* [The problem]:
Write out the listing below in full and exactly, leaving out every picture.

BEGIN

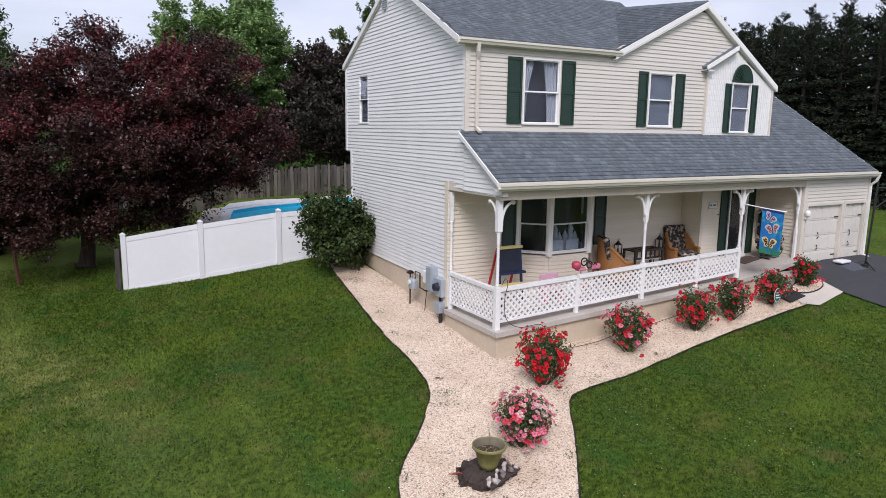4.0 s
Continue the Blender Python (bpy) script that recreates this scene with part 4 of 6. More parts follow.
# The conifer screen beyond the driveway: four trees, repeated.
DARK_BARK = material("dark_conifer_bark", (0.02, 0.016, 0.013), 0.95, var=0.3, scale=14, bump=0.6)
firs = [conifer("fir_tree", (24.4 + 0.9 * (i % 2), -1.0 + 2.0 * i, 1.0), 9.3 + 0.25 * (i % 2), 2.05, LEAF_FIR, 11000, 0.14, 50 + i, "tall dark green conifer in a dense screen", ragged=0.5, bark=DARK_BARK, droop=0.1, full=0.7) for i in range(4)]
prng = random.Random(8)
for i in range(44):
    # The screen is level along the drive and sinks towards its far end.
    y = -7.0 + 0.56 * i
    s = prng.uniform(0.93, 1.03) * min(1.0, 1.0 - 0.056 * (y - 13.4))
    copy_thing(firs[i % 4], Matrix.Translation((23.7 + prng.uniform(-0.3, 0.3) + 1.1 * (i % 3), y, 1.0)) @ Matrix.Rotation(prng.uniform(0, 6.28), 4, "Z") @ Matrix.Scale(s, 4))
n = 74000
rng = np.random.default_rng(77)
ys = rng.uniform(-8.5, 20, n)
tops = np.array([9.2 - 0.5 * max(q - 15.8, 0) + 0.5 * noise.noise(Vector((q * 0.55, 0, 4))) + 0.7 * noise.noise(Vector((q * 1.9, 0, 9))) for q in ys.tolist()])
p = np.column_stack([27.6 + rng.normal(0, 0.5, n), ys, 0.8 + tops * rng.uniform(0, 1, n) ** 0.62])
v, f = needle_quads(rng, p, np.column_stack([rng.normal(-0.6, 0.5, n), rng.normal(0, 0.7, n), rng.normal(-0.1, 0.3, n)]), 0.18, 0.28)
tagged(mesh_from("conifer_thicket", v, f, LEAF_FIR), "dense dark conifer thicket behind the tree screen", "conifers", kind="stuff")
for o in list(scene.objects):
    if o.name.startswith("fir_tree"):
        o["group"] = "conifer screen"

# ==== white fence, board fence and pool ====
FENCE = [((-5.75, 9.12), -0.36, 1.40), ((-3.74, 8.5), 0.02, 1.74), ((-1.62, 7.87), 0.36, 2.04), ((0.06, 7.37), 0.62, 2.2)]
fence = thing("vinyl_fence", "white vinyl privacy fence stepping up the slope beside the house", "fence")
for i, ((x, y), b, t) in enumerate(FENCE):
    bm = bmesh.new()
    box(bm, x - 0.065, y - 0.065, b - 0.2, x + 0.065, y + 0.065, t, 0.006)
    post = part("post", bm, VINYL, fence)
    bm = bmesh.new()
    lathe(bm, [(0.105, 0), (0.105, 0.03), (0.02, 0.075)], 4, (x, y, t))
    bmesh.ops.rotate(bm, verts=bm.verts, cent=(x, y, t), matrix=Matrix.Rotation(math.pi / 4, 3, "Z"))
    part("post_cap", bm, VINYL, post)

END

* [Response to this exercise]:
4.0 s
Continue the Blender Python (bpy) script that recreates this scene with part 4 of 6. More parts follow.
# The conifer screen beyond the driveway: four trees, repeated.
DARK_BARK = material("dark_conifer_bark", (0.02, 0.016, 0.013), 0.95, var=0.3, scale=14, bump=0.6)
firs = [conifer("fir_tree", (24.4 + 0.9 * (i % 2), -1.0 + 2.0 * i, 1.0), 9.3 + 0.25 * (i % 2), 2.05, LEAF_FIR, 11000, 0.14, 50 + i, "tall dark green conifer in a dense screen", ragged=0.5, bark=DARK_BARK, droop=0.1, full=0.7) for i in range(4)]
prng = random.Random(8)
for i in range(44):
    # The screen is level along the drive and sinks towards its far end.
    y = -7.0 + 0.56 * i
    s = prng.uniform(0.93, 1.03) * min(1.0, 1.0 - 0.056 * (y - 13.4))
    copy_thing(firs[i % 4], Matrix.Translation((23.7 + prng.uniform(-0.3, 0.3) + 1.1 * (i % 3), y, 1.0)) @ Matrix.Rotation(prng.uniform(0, 6.28), 4, "Z") @ Matrix.Scale(s, 4))
n = 74000
rng = np.random.default_rng(77)
ys = rng.uniform(-8.5, 20, n)
tops = np.array([9.2 - 0.5 * max(q - 15.8, 0) + 0.5 * noise.noise(Vector((q * 0.55, 0, 4))) + 0.7 * noise.noise(Vector((q * 1.9, 0, 9))) for q in ys.tolist()])
p = np.column_stack([27.6 + rng.normal(0, 0.5, n), ys, 0.8 + tops * rng.uniform(0, 1, n) ** 0.62])
v, f = needle_quads(rng, p, np.column_stack([rng.normal(-0.6, 0.5, n), rng.normal(0, 0.7, n), rng.normal(-0.1, 0.3, n)]), 0.18, 0.28)
tagged(mesh_from("conifer_thicket", v, f, LEAF_FIR), "dense dark conifer thicket behind the tree screen", "conifers", kind="stuff")
for o in list(scene.objects):
    if o.name.startswith("fir_tree"):
        o["group"] = "conifer screen"

# ==== white fence, board fence and pool ====
FENCE = [((-5.75, 9.12), -0.36, 1.40), ((-3.74, 8.5), 0.02, 1.74), ((-1.62, 7.87), 0.36, 2.04), ((0.06, 7.37), 0.62, 2.2)]
fence = thing("vinyl_fence", "white vinyl privacy fence stepping up the slope beside the house", "fence")
for i, ((x, y), b, t) in enumerate(FENCE):
    bm = bmesh.new()
    box(bm, x - 0.065, y - 0.065, b - 0.2, x + 0.065, y + 0.065, t, 0.006)
    post = part("post", bm, VINYL, fence)
    bm = bmesh.new()
    lathe(bm, [(0.105, 0), (0.105, 0.03), (0.02, 0.075)], 4, (x, y, t))
    bmesh.ops.rotate(bm, verts=bm.verts, cent=(x, y, t), matrix=Matrix.Rotation(math.pi / 4, 3, "Z"))
    part("post_cap", bm, VINYL, post)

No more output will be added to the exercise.